League of Legends esports series

The 2026 League of Legends World Championship Final is an upcoming League of Legends (LoL) esports series set to be held at the Barclays Center in Brooklyn, one of the five boroughs of New York City in New York, United States, marking the sixteenth final of the League of Legends World Championship.

The series will be a best of five and will be the first World Championship final to be held in the East Coast of the United States, as all prior finals held in North America have been held in Los Angeles (2012, 2013, 2016) and San Francisco (2022) - all in the country's West Coast.

== Background and host selection ==
During the media day for the 2025 World Championship Final in Chengdu, China on 7 November 2025, Riot Games announced the host cities of the 2026 edition of Worlds, with Allen, Texas of the Dallas–Fort Worth metroplex hosting the swiss stage, quarterfinals, and semifinals; and New York City staging the Finals.
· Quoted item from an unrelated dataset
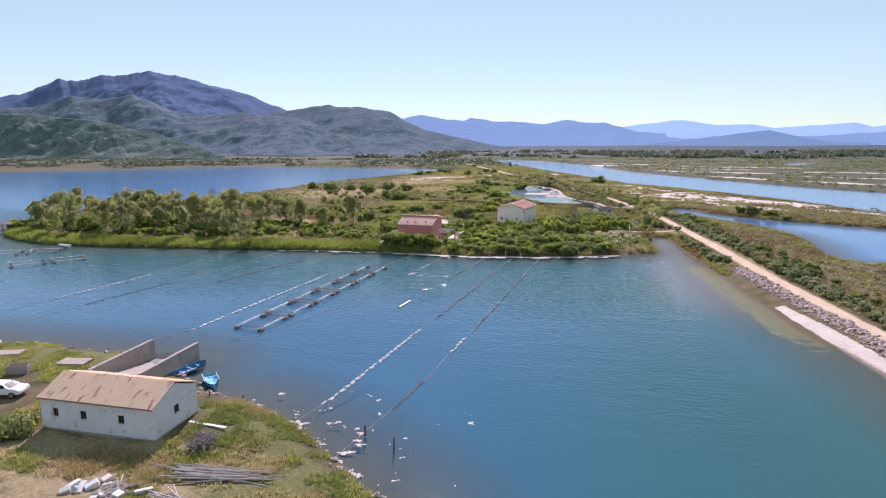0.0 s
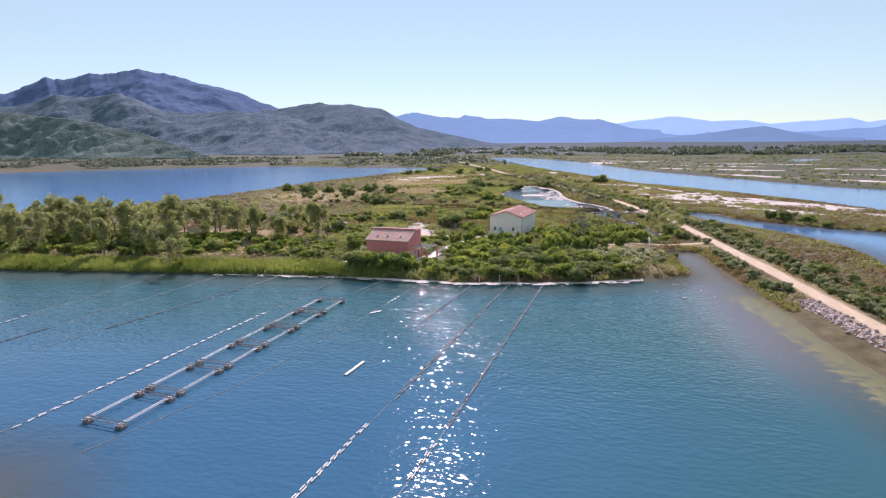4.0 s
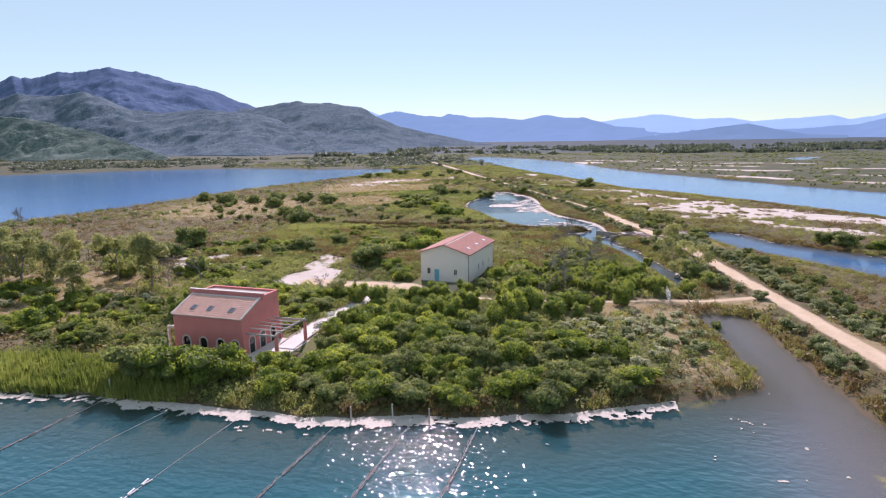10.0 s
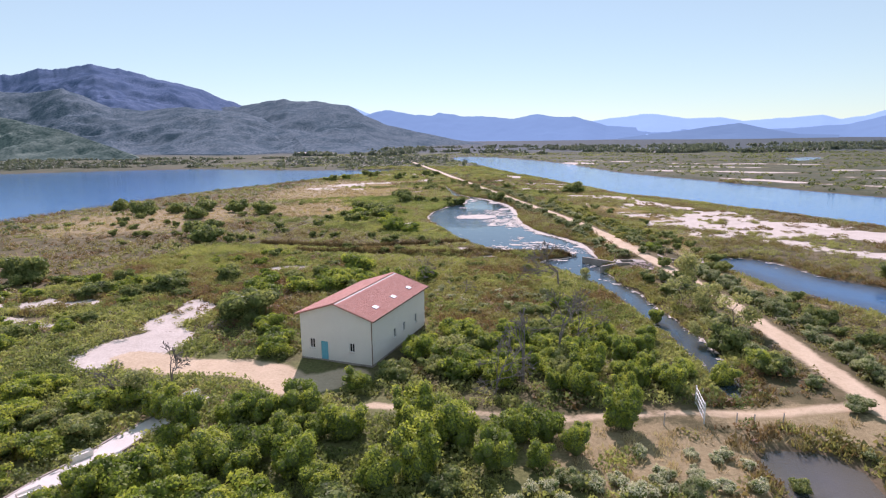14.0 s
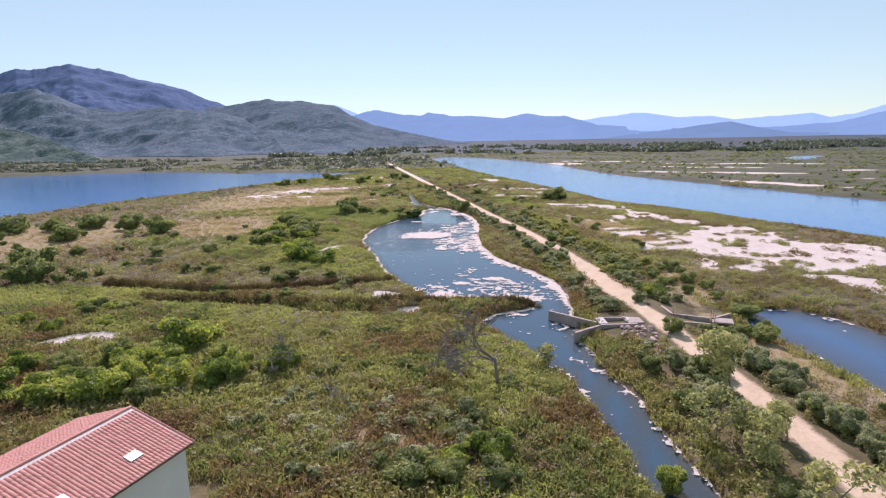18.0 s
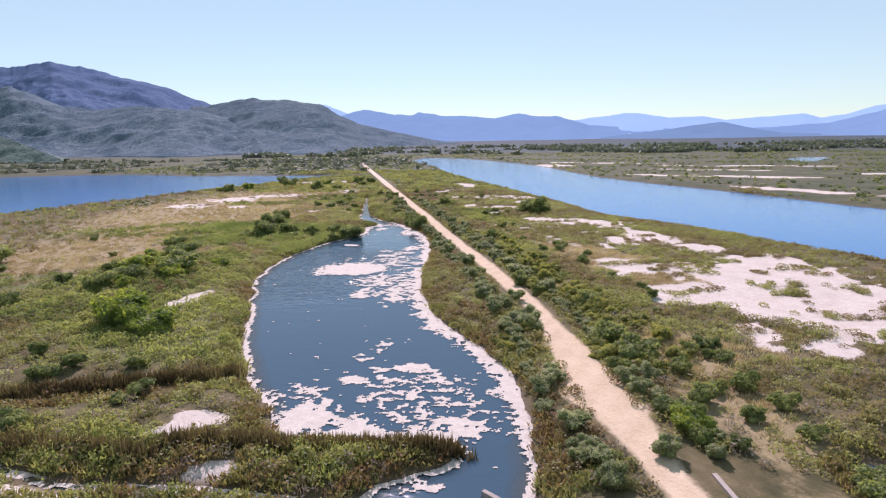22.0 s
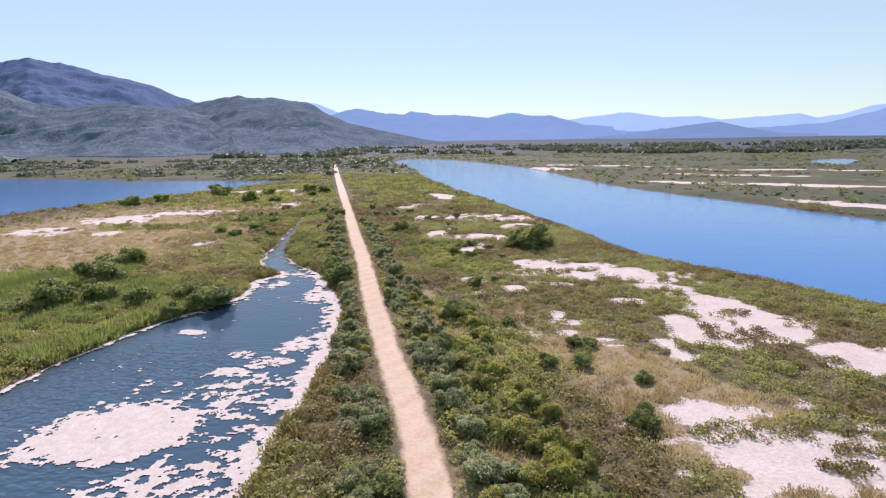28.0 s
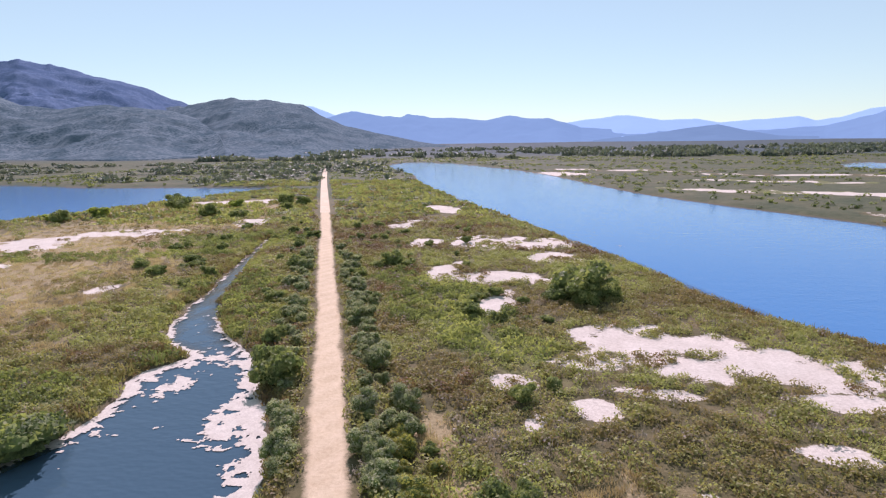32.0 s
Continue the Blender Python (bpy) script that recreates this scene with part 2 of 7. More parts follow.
# ---------------------------------------------------------------- plan of water and land
SHORE_BANK = [(-1600, 60), (-400, 74), (-73, 70.5), (-56, 70), (-49, 71), (-42, 71), (-41, 66), (-36.5, 63.5), (-34, 62), (-28, 61), (-22, 58),
              (-18, 55), (-14, 51.5), (-9, 48), (-6, 42), (-4, 30), (-2, -260), (70, -260)]
SHORE_CAUSEWAY = [(46, 40), (40.5, 76), (38.2, 90), (36.3, 99), (34.8, 110), (33.9, 121), (32.8, 138), (31.5, 149), (30.3, 157), (29.9, 165), (29.3, 174), (29.8, 183.6), (21.6, 183.4)]
SHORE_ISLAND = [(22.5, 176), (23, 167), (24.2, 159), (22.4, 156.3), (14.5, 153.8), (6, 149.5), (-4, 147), (-17, 144.4), (-30, 144.3), (-42, 145), (-64, 143), (-82, 141),
                (-113, 137), (-133, 136), (-145, 138), (-158, 143), (-169, 152), (-180, 164), (-187, 178)]
SHORE_LAKE = [(-190, 205), (-186, 230), (-170, 275), (-166, 330), (-164, 380), (-152, 437), (-138, 485), (-128, 530), (-118, 562), (-109, 598), (-170, 604), (-225, 600),
              (-317, 632), (-373, 608), (-453, 545), (-547, 463), (-640, 425), (-900, 390), (-1600, 330)]
RIVER = [(330, 40), (210, 150), (150, 215), (118, 260), (103, 285), (86, 320), (69, 348), (54, 374), (40, 388), (33, 402), (28, 420), (16, 450), (2, 489),
         (-22, 548), (-55, 648), (-66, 703), (-98, 780), (-128, 880), (-118, 935), (-96, 928), (-50, 870), (15, 728), (48, 577), (68, 527), (95, 476), (125, 405),
         (165, 352), (230, 300), (330, 245), (470, 160), (470, 40)]
CELL = [(37.5, 262.5), (45, 262), (50.5, 256.5), (52.5, 248), (57.4, 242), (63, 236.8), (66, 233), (75, 228.5), (86, 222), (98, 215), (125, 190), (175, 140), (190, 110), (165, 95), (110, 125), (70, 151), (60, 156.5),
        (63.5, 172), (64.5, 192), (60, 208), (53, 219), (46, 229), (42, 235), (40, 244), (36.5, 255)]
POND = [(9, 261.2), (2, 260.4), (-5, 259.6), (-8, 265), (-13, 271), (-20, 284), (-25, 295), (-31, 308), (-33.5, 317), (-34.5, 329), (-33, 345), (-28.5, 355), (-28, 363),
        (-31, 369), (-27.4, 373), (-27.6, 375.4), (-33, 377)]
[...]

It had been announced previously on 8 January 2025 that the 2026 tournament would be held in North America in a development update video for the game posted by Riot Games to begin that year's competitive season. Los Angeles was added as a host city on 22 March 2026 and will host the play-in stage.

New York City was one of the host cities of the 2016 and 2022 editions of the League of Legends World Championship - all of which in the Midtown Manhattan area. In 2016, the semifinals were held at the Madison Square Garden, while the group stage and quarterfinals in 2022 took place at MSG's The Theater, which was then known as the Hulu Theater and was the venue's first esports event.

On 22 March 2026, during the finals of the 2026 First Stand Tournament in São Paulo, Brazil, Riot Games announced that the Barclays Center in Brooklyn, one of the city's five boroughs, would host the final series.

== Pre-series ==
Before the finals, it is expected that an opening ceremony will take place, featuring performances from musical artists who had collaborated with League of Legends throughout the year, the introduction of the finalists, and the reveal of the Summoner's Cup.